Apply KVL around a 3-wire delta: 0 = Va + Vb + Vc ==> Va = -1 * (Vb + Vc)

And multiplying a vector by -1 just rotates it by 180 degrees.

An imbalanced wye transformer will have a neutral voltage which is not at ground potential if the neutral point is not grounded or through a high impedance ground. The imbalance does change the neutral point voltage. If there is a neutral conductor, then neutral currents flow over a low impedance path. If there is not a neutral conductor, then the neutral voltage of the transformer will change in reference to ground. Neutral currents actually do rotate around delta transformers, but not wye transformers. Imbalance shows up as voltage on the neutral point in wye transformers, and rotating current in delta transformers.... generally speaking of course. Harmonics, especially with our new technologies, cause a whole new problem that a lot of times shows up on the neutral.

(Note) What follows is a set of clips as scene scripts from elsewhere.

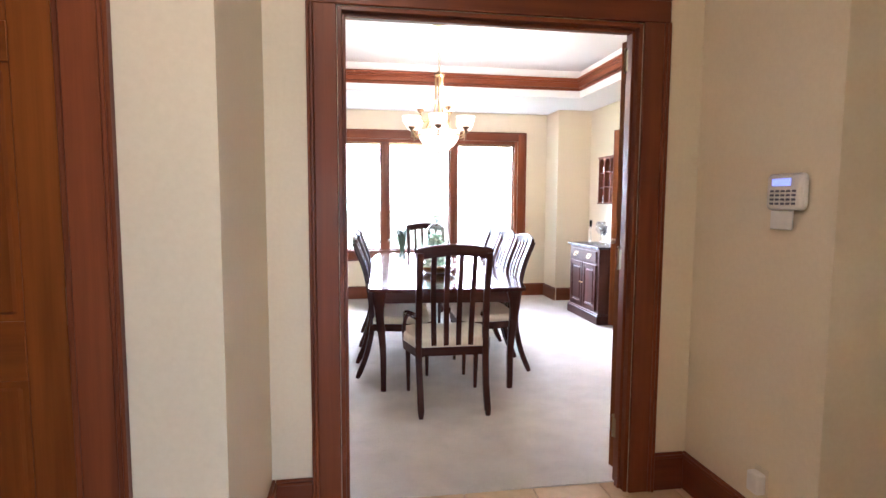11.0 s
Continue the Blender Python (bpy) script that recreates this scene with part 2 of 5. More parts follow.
M_hinge = metal("dull_brass_hinge", (0.32, 0.235, 0.125), 0.38)
# leaf green darkened to a silhouette for the plant before the window
M_backlit_leaf = surface("backlit_leaf_green", (0.012, 0.030, 0.010), (0.03, 0.06, 0.02), (30, 30, 30), 0.5, bump=0.1)
M_key = plain("grey_key", (0.14, 0.15, 0.21), 0.5)
M_bronze = metal("antique_bronze", (0.30, 0.19, 0.11), 0.32)
M_iron = plain("black_iron", (0.02, 0.018, 0.016), 0.45)
M_white = plain("white_ceramic", (0.82, 0.80, 0.76), 0.12, coat=0.4)
M_whiteplastic = plain("white_plastic", (0.80, 0.79, 0.76), 0.35)
M_ivory = plain("ivory_plastic", (0.72, 0.64, 0.50), 0.35)
M_seat = surface("cream_striped_upholstery", (0.60, 0.53, 0.42), (0.72, 0.65, 0.54), (90, 4, 4), 0.85, bump=0.15, vary=0.05, sheen=0.3)
M_glass = clear("clear_glass")
M_caseglass = clear("case_glass", (0.9, 0.9, 0.9), 0.0, 0.035, 5.0)
M_doorglass = clear("door_glass", (1, 1, 1), 0.0, 0.07)
M_knob = clear("thick_glass", (0.75, 0.80, 0.80), 0.05, 0.55, 1.5)
M_crystal = clear("crystal", (0.97, 0.985, 0.985), 0.0, 0.10, 2.0)
M_shade = glow("lit_alabaster_shade", (1.0, 0.82, 0.57), 0.32)
M_pend = glow("lit_pendant_shade", (1.0, 0.86, 0.66), 0.3)
M_strip = glow("lit_lamp_strip", (1.0, 0.86, 0.62), 3.3)
M_paper = plain("paper", (0.78, 0.75, 0.68), 0.7)
M_red = plain("red_cloth", (0.50, 0.035, 0.02), 0.5)
M_green = surface("leaf_green", (0.035, 0.10, 0.02), (0.09, 0.20, 0.05), (30, 30, 30), 0.45, bump=0.1)
M_palegreen = surface("frosted_leaf_green", (0.26, 0.42, 0.26), (0.46, 0.60, 0.44), (30, 30, 30), 0.5, bump=0.1)
M_cane = surface("cane_weave", (0.50, 0.30, 0.11), (0.66, 0.43, 0.18), (160, 160, 160), 0.55, bump=0.5)
M_beech = wood("bent_beech", (0.42, 0.23, 0.09), (0.55, 0.33, 0.14), "z", 0.35, 0.1)
M_cushion = surface("striped_cushion", (0.50, 0.33, 0.14), (0.72, 0.58, 0.36), (4, 45, 4), 0.9, bump=0.1, detail=1)
M_screen = plain("dark_screen", (0.01, 0.01, 0.012), 0.12)
M_blue = glow("blue_display", (0.25, 0.30, 1.0), 0.15, (0.1, 0.1, 0.5))
M_leaf = surface("frosted_leaves", (0.42, 0.58, 0.44), (0.68, 0.80, 0.66), (30, 30, 30), 0.5, bump=0.1)
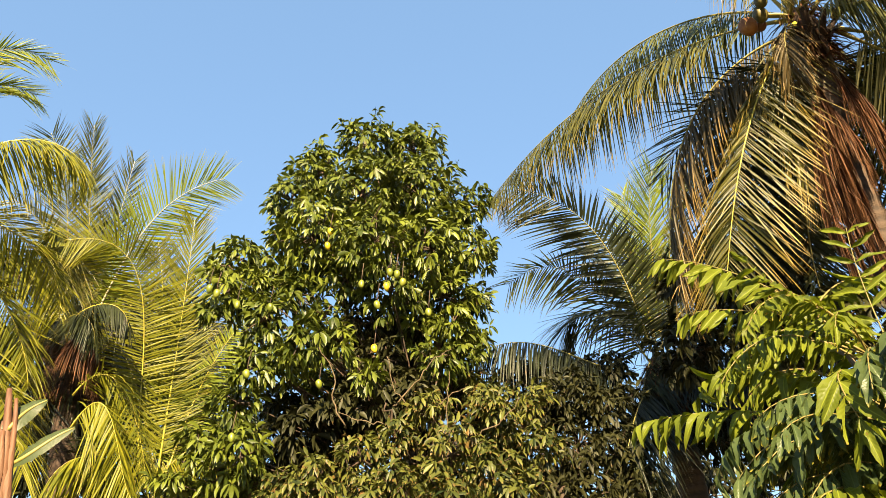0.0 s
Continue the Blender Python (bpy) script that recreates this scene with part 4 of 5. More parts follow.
frond(palm_young, (-3.20, 8.32, 3.33), (-3.23, 8.28, 3.53), (-3.28, 8.16, 3.72), (-3.19, 8.23, 3.93), leaf=0.3, hang=0.4, mat=LEAF_GOLD, stem=STEM_LIME, bare=0.8, thick=1.6, dense=0.4)
frond(palm_young, (-3.20, 8.32, 3.33), (-3.22, 8.28, 3.52), (-3.32, 8.18, 3.66), (-3.35, 8.19, 3.85), leaf=0.3, hang=0.4, mat=LEAF_GOLD, stem=STEM_LIME, bare=0.8, thick=1.6, dense=0.4)
frond(palm_young, (-3.20, 8.32, 3.33), (-3.23, 8.28, 3.51), (-3.16, 8.22, 3.70), (-3.06, 8.30, 3.84), leaf=0.3, hang=0.4, mat=LEAF_GOLD, stem=STEM_LIME, bare=0.8, thick=1.6, dense=0.4)
crown_ring(palm_young, (-3.34, 8.32, 3.6), 10, -90, 180, 2.4, 1.5)
palm_edge = thing("coconut_palm", (-5.6, 6.5, 0), "yellowing coconut palm beside the sunlit palms", "palm tree", "coconut palms")
palm_trunk(palm_edge, [(-5.6, 6.5, -0.05), (-5.62, 6.5, 3.0), (-5.6, 6.52, 5.8)], 0.17, 0.14)
fibre_mass(palm_edge, (-5.6, 6.52, 5.7), 0.25, 0.7)
leaf_bases(palm_edge, (-5.6, 6.52, 5.9), 0.2, 10)
frond(palm_edge, (-5.33, 6.45, 5.89), (-5.31, 6.07, 6.53), (-4.15, 6.16, 7.39), (-3.86, 6.83, 6.73), leaf=0.6, hang=1.2, mat=LEAF_GOLD, bare=0.3, face=0.3, a0=66, a1=40, stem=STEM_LIME, ragged=0.6)
frond(palm_edge, (-5.34, 6.50, 5.80), (-4.87, 6.37, 6.56), (-4.15, 7.23, 6.00), (-4.28, 7.44, 5.42), leaf=0.62, hang=1.0, mat=LEAF_GOLD, bare=0.2, face=0.5, stem=STEM_LIME)
frond(palm_edge, (-5.35, 6.56, 5.70), (-4.73, 6.85, 6.00), (-4.56, 7.46, 5.14), (-4.55, 7.62, 4.69), leaf=0.62, hang=1.0, mat=LEAF_GOLD, bare=0.2, face=0.5, stem=STEM_LIME)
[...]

... getting back to the code... is it a code violation to power a single-phase load from 208Y? Maybe all 208Y/120 service panels are 3-pole? If so, is it code to ensure that loads are properly balanced? Any help is appreciated!

 

[tortuga]

... getting back to the code... is it a code violation to power a single-phase load from 208Y?

There is no code rule against such a circuit. Its used all the time. There are code rules for sizing the neutral when present.

 

[Flicker Index]

Two legs plus neutral from a wye system is not just commonly called single phase, it is officially called single phase.

IMHO this makes sense because such systems are used to supply exactly the same sort of loads as true single phase 3 wire systems. (Eg. Residential electrical services. )

However OP is quite correct, this is not a true single phase center tapped system in the physics sense, even if it is nominally a single phase system on the official paperwork.

Jon

It is called "single phase" for the sake of simplicity and traditions.

Jeep Cherokee and Nissan Rogue both have four wheels and the trim that is equipped to deliver power to all four of the tires is considered both a 4WD and AWD in a literal sense, but in conversation and marketing, they're not the same.

In literal sense, a three wire service whose L1 to N, and L2 to N voltages are the same but can not be metered correctly on a 2S meter and requires a proper Blondel compliant meter (like 12S) is a "two phase" power.

If you wire up two synchronous alternators in series, put them on a timing chain with the shaft turned exactly 1/2 a turn apart (180 deg out of phase) and run off the same prime mover, the you'll have a so called 120/240 split phase. If you start changing the sprocket position so the rotors are something other than 180 degree apart from each other, you'll see 120-0, 120-0 between L-1, L-2 but L-L will depend on the orientation of the rotors with respect to each other.

Split phase can be likened to a two blade propeller while a 208/120 can be likened to a three blade propeller with one blade broken off.

 

[jim dungar]

Apply KVL around a 3-wire delta: 0 = Va + Vb + Vc ==> Va = -1 * (Vb + Vc)

And multiplying a vector by -1 just rotates it by 180 degrees.

An imbalanced wye transformer will have a neutral voltage which is not at ground potential if the neutral point is not grounded or through a high impedance ground. The imbalance does change the neutral point voltage. If there is a neutral conductor, then neutral currents flow over a low impedance path.

Ground has nothing to do with voltages.
The neutral point is the important reference point for any analysis of a Wye system.

 

[s_colligan]

Good point, thanks! Maybe I should just say it creates an imbalance, but I suppose all single-phase loads will too.